To this we might add that the pronoun in this verse is an epicene personal pronoun--i.e., it has no gender--so "sola scriptura" exegesis cannot give us an infallible interpretation of this important verse; we absolutely require the assistance of Sacred Tradition. Moreover, the epicene personal pronoun is only found in the first five books of the Bible, which, of course, makes no sense if the Pentateuch was cobbled together by Hebrew scribes after the Babylonian Captivity, as most priests have been taught in most seminaries for many decades. Indeed, as author Taylor Marshall explains in an article on his website:
Our three best Jewish witnesses to Genesis 3:15 interpret the passage as "She shall crush." These are Philo Judaeus, the historian Josephus, and Moses Maimonides, the great medieval Jewish philosopher. Philo argues that the Hebrew parallel poetry of Genesis 3:15 demands the reading of "She shall crush." Josephus, also writing in Greek, describes the passage for us as reading "She shall crush." Finally, Maimonides also states that Genesis 3:15 teaches that the Woman shall crush the head of the serpent.

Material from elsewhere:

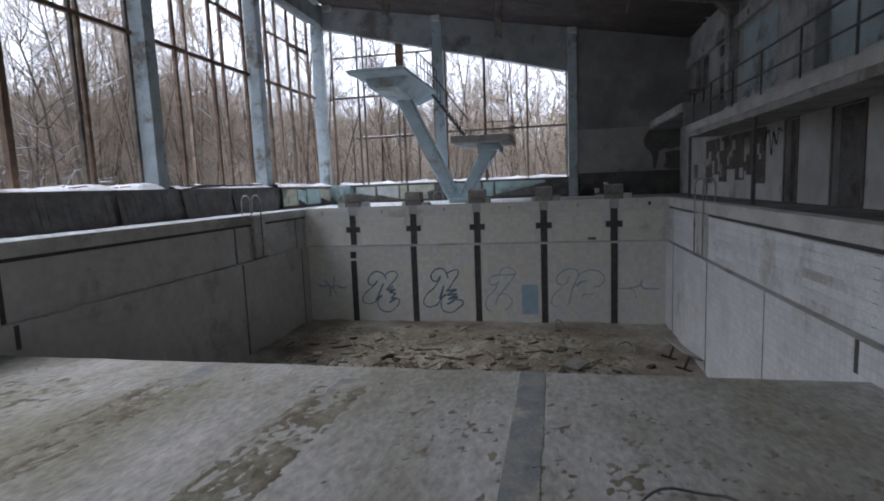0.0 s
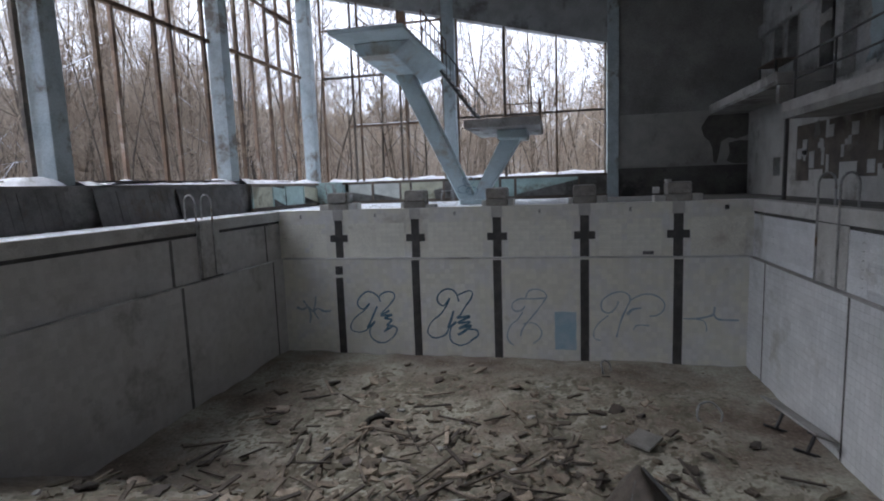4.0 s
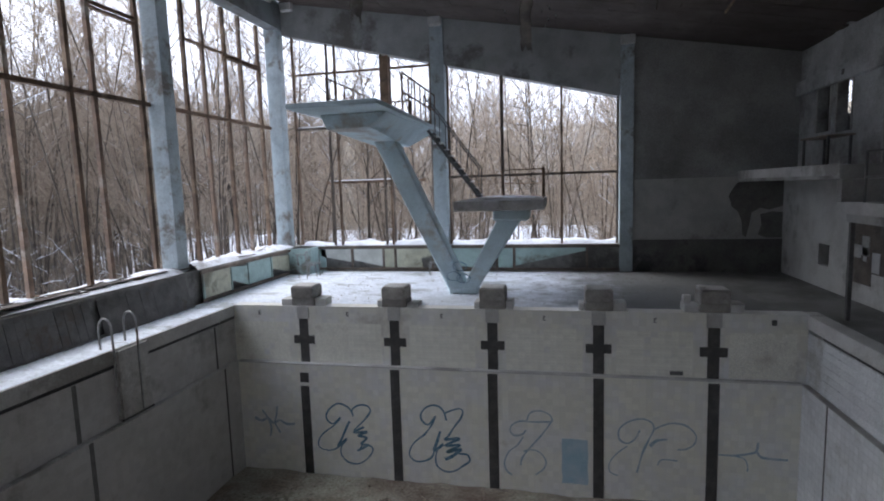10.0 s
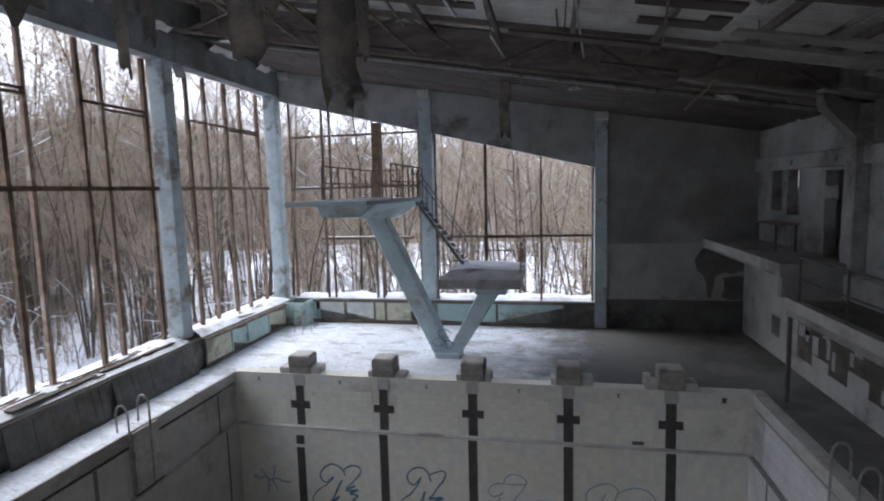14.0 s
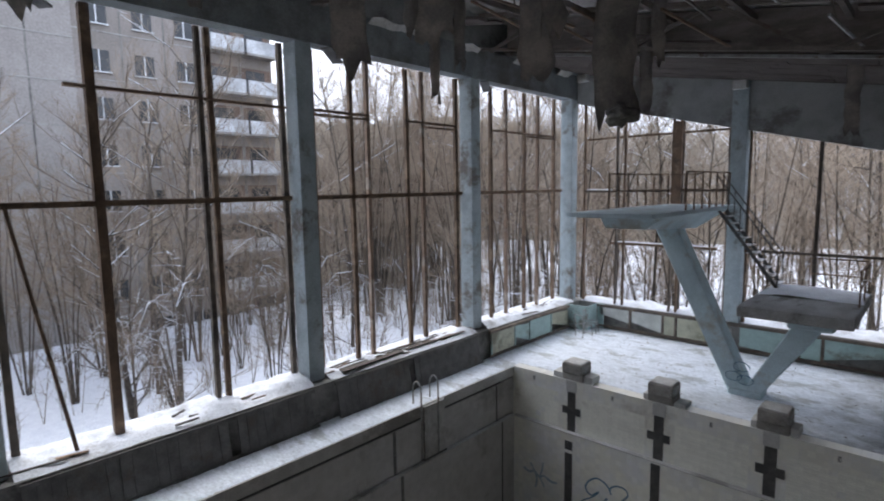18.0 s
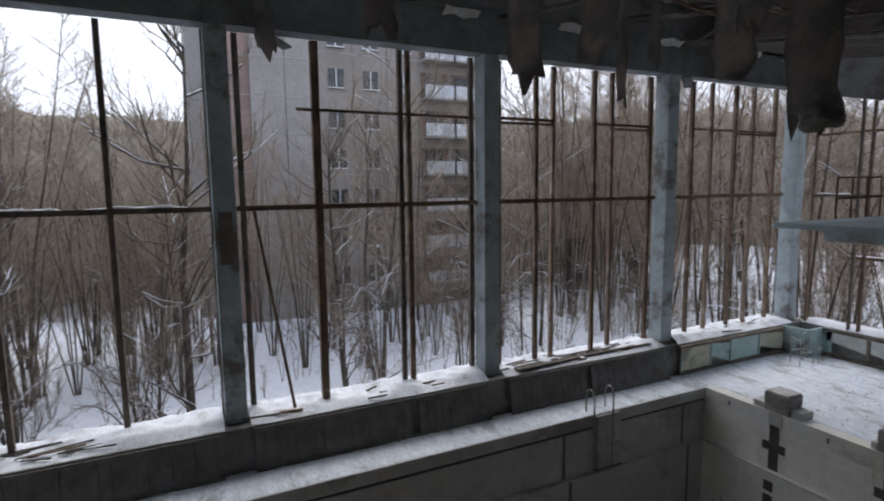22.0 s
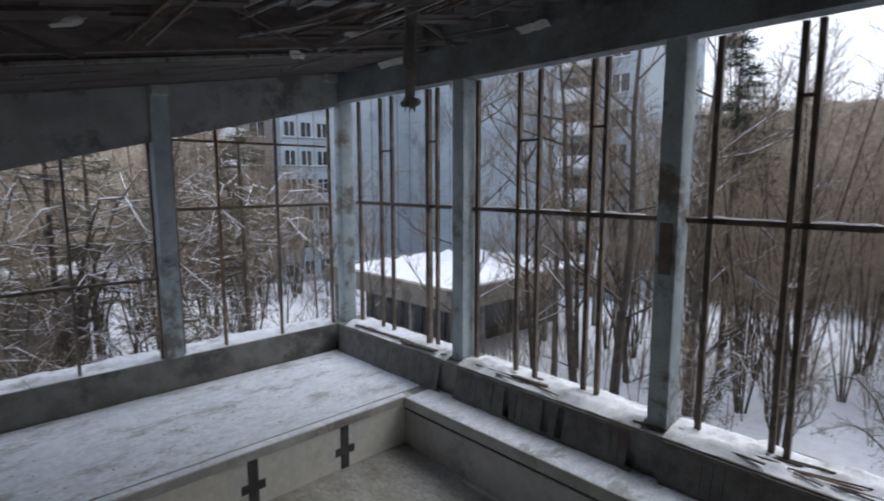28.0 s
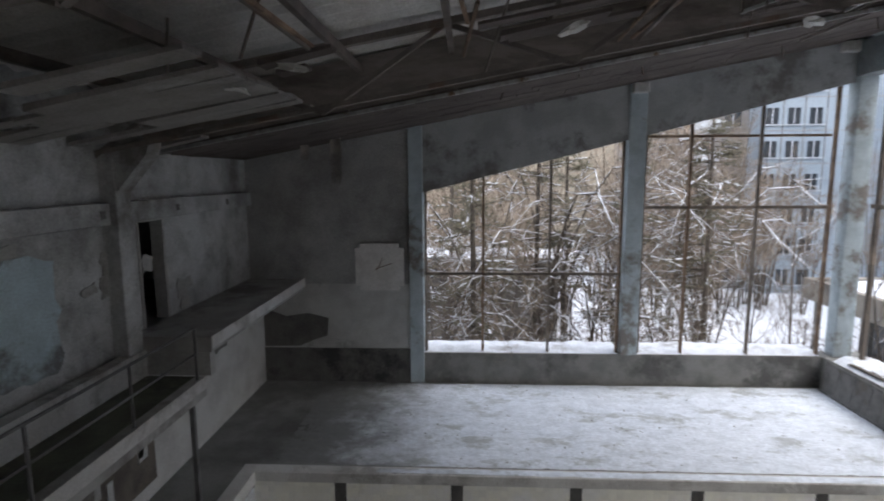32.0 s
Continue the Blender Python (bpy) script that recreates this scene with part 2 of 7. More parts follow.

Thomas Nelson adds this important additional commentary:
The JB takes the pronoun to be neuter, "it" (seemingly an indecisive cop-out) and the NEB takes it to be plural, referring to the woman's "brood." But most take the pronoun to be masculine, referring to Our Lord as the one to "bruise" or "crush" the head of the serpent, rather than "she," referring to Our Lady. Some may think that this is a "small" difference, but in fact, it is very great indeed. For, from this prophecy in the Douay-Rheims comes a longstanding Catholic tradition that toward the End of Time the Blessed Virgin Mary will crush the head of Satan, after her devotees have promoted her honor and devotion and directed countless prayers for her intercession during a long period of time. This ancient tradition, which is based on Genesis 3:15, is in danger of being relegated to the scrap-heap if we accept these non-traditional translations.